Nowadays we live in a very different world and technology plays a far greater role than when I was growing up. It's a lot easier to get your music out there. Put it on the net and make it as widely available as possible. You can find a dozen apps that connect a mike to your iPhone to give you studio quality sound. And you can edit it on your laptop. Or just record it on your smartphone and upload it. You can’t afford it?  Get on to a crowdfunding platform  –  they have hundreds of projects, from recordings to debuts. I do think adaptability is crucial in today's world.   

What inspires you about working with SFGC?
I simply love working with choirs. Recently I recorded a new version of the Misa Criolla, a piece I have adored since my youth. I sang in my school choir, Highgate School Boys, which had quite a tradition in English choral circles. It was life changing for me. I am absolutely thrilled to be working now with SFGC, to be reuniting the choir with our NCCO musicians and to do so in glorious repertoire, some of which has been specially arranged for this occasion. 
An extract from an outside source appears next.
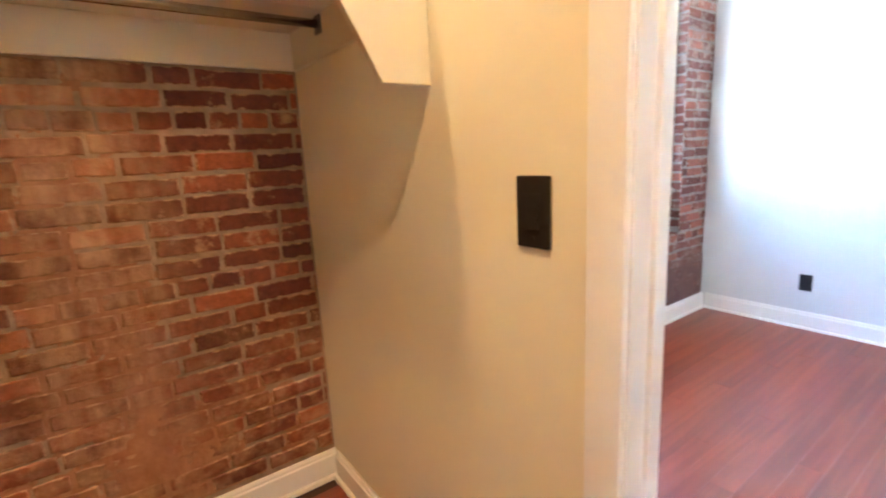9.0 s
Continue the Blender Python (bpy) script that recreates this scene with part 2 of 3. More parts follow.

What are some of your favorite albums? Why do they speak to you?
Handel’s Messiah with John Eliot Gardiner, the Monteverdi Choir and English Baroque Soloists is one of my favourites. Also Vaughan-Williams “Serenade to Music” is a work I love, not least for the way in which he uses the choir. And I made an album called “Spheres” with Simon Halsey and the RIAS Berlin Radio Choir, featuring a number of pieces for violin and choir. 

What are you excited to work on in the future? Give us a sneak peek!
I just completed my latest documentary film for the ARTE TV network. It is about the search for the Hollywood Sound, featuring some of the extraordinary emigré composers who, in the 1930s, helped to create and shape that sound.